Instructions to follow
Each line that contains the word "scene" counts once; give the total for the records below and nothing else.

Records from a data collection:
⟨
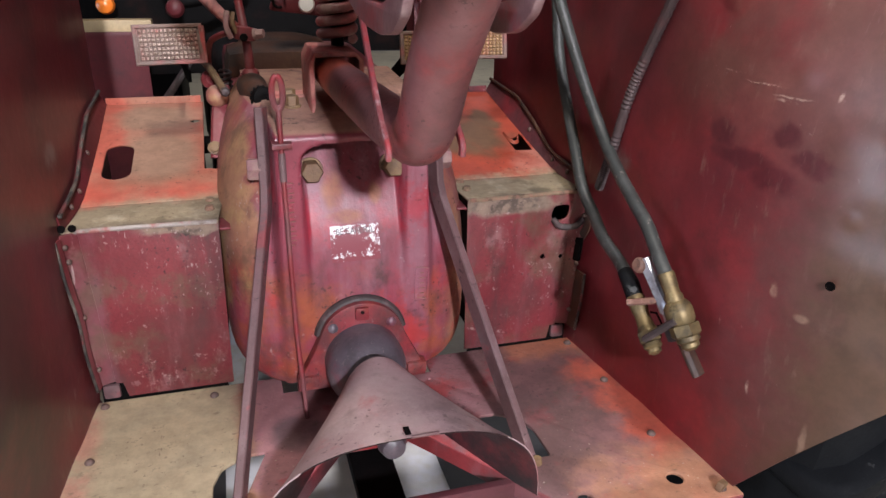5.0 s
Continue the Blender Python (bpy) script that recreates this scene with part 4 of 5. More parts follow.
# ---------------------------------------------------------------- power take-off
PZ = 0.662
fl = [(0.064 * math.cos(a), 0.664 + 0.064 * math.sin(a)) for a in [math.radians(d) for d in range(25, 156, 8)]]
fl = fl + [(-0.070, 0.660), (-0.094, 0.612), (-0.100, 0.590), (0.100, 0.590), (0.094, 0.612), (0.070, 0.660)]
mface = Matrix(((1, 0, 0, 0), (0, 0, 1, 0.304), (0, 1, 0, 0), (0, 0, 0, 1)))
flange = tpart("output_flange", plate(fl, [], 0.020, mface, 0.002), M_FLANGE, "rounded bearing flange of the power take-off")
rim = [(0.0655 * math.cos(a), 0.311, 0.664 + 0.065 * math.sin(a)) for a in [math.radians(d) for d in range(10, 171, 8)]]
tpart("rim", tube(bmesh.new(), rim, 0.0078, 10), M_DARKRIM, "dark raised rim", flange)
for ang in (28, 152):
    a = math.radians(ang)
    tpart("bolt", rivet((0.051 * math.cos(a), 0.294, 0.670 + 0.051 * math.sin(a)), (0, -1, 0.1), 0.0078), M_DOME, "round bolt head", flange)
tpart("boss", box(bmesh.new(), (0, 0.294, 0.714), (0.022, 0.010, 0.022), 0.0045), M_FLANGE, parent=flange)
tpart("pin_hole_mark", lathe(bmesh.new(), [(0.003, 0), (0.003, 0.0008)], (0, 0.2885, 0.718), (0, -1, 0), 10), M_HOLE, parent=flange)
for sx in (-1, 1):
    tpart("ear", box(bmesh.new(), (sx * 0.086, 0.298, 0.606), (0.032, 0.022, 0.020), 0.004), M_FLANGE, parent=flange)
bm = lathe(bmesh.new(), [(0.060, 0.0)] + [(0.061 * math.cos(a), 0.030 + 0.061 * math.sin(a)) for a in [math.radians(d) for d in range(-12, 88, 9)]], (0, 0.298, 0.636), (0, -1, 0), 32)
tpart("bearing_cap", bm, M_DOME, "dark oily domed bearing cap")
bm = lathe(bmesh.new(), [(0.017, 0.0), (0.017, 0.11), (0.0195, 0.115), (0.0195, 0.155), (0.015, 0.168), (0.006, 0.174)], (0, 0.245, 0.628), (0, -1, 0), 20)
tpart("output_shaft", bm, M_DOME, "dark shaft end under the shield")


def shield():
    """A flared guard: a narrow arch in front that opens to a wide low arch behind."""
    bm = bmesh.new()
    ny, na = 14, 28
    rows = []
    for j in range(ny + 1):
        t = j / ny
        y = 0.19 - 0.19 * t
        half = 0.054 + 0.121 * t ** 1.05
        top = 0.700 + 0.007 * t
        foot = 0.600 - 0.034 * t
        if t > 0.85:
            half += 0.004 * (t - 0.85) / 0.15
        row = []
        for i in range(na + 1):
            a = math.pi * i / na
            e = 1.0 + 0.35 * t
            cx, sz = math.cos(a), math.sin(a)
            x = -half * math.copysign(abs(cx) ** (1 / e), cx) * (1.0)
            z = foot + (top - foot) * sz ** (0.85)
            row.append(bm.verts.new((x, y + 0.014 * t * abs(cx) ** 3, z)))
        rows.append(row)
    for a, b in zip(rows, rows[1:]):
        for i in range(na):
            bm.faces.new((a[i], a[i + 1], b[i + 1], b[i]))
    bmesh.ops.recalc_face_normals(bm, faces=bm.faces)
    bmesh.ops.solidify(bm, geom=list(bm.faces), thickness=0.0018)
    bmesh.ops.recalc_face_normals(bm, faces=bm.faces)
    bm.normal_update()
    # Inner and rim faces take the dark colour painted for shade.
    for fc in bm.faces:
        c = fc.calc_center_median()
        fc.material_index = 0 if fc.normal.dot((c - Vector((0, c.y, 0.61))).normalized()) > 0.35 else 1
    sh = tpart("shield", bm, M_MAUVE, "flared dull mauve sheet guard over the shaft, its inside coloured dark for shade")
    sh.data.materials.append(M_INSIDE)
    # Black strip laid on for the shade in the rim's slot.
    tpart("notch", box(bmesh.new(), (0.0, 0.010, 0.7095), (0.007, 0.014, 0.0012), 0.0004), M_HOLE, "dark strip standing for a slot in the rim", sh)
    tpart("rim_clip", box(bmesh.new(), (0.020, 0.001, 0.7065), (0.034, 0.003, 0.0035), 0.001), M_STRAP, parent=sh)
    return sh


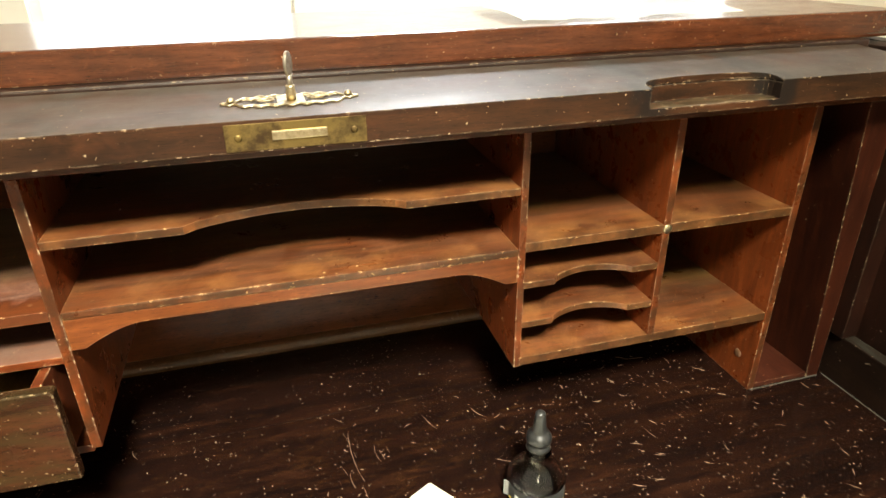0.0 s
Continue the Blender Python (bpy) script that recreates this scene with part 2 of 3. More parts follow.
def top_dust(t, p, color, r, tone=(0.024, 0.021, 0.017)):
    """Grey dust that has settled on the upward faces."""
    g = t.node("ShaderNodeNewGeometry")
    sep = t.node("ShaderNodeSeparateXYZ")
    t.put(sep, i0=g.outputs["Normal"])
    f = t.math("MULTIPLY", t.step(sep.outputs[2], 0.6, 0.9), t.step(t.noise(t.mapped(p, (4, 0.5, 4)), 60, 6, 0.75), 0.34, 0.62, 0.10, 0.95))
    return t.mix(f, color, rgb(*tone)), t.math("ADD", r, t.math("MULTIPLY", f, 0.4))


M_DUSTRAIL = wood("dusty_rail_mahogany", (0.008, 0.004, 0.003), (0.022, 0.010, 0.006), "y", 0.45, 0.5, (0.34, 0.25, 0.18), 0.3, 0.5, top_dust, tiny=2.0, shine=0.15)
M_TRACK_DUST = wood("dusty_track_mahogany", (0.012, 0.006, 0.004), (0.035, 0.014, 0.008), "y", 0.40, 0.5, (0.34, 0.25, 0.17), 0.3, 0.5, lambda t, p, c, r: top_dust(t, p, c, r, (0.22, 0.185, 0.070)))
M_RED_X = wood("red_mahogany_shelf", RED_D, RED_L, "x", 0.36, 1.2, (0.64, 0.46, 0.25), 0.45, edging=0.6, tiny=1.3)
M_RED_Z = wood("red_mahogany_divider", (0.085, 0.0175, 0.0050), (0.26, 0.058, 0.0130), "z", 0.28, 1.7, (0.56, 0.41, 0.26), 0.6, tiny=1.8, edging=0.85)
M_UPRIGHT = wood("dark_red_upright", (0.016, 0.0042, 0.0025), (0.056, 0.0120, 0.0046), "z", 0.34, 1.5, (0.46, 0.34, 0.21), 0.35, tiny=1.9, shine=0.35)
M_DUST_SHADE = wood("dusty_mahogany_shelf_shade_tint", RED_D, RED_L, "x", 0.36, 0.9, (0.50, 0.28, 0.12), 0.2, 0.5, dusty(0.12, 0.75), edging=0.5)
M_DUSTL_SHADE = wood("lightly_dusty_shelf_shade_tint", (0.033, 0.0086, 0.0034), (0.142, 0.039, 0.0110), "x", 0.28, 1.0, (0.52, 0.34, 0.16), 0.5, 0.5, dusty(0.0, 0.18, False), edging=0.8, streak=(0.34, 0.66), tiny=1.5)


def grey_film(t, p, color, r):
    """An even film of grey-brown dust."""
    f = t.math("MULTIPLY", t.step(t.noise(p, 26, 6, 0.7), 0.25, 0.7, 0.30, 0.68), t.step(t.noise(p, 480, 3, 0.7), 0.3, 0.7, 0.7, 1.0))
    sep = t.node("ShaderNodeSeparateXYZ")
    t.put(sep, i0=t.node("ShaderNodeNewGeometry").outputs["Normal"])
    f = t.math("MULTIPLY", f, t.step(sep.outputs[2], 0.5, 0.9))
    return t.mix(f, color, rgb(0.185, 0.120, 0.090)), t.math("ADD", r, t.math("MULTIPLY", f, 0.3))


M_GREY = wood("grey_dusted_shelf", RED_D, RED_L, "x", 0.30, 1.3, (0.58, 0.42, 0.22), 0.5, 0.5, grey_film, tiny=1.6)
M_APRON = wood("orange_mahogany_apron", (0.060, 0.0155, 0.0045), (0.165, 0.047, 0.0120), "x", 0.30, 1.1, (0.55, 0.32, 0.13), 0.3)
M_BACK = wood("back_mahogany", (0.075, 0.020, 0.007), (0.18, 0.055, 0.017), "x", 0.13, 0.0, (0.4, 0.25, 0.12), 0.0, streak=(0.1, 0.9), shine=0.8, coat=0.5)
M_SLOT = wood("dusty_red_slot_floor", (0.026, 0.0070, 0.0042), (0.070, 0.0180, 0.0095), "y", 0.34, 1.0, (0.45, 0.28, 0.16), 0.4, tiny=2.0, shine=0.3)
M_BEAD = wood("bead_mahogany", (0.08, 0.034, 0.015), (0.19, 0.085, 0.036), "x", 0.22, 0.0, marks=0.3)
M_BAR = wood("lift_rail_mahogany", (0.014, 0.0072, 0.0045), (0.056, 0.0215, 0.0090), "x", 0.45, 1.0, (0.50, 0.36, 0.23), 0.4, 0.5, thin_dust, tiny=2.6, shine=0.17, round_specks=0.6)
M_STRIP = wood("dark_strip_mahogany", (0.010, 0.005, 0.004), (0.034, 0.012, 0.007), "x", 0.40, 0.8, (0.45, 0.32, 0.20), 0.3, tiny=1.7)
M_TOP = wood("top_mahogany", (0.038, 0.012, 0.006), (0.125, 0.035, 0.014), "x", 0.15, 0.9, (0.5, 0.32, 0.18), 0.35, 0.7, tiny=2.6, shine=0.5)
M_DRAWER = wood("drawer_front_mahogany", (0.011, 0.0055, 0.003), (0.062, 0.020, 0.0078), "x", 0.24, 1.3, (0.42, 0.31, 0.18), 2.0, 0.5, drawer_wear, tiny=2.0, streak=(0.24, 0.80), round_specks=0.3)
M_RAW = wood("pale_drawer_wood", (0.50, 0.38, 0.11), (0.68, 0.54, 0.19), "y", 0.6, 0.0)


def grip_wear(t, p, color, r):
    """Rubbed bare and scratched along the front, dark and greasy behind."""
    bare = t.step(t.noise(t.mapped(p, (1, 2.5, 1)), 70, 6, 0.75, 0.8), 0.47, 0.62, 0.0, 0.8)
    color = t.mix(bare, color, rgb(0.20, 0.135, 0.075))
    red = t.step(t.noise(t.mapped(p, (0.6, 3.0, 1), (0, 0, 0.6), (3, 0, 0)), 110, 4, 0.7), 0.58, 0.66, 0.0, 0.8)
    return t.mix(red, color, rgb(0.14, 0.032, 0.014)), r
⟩
Task result
2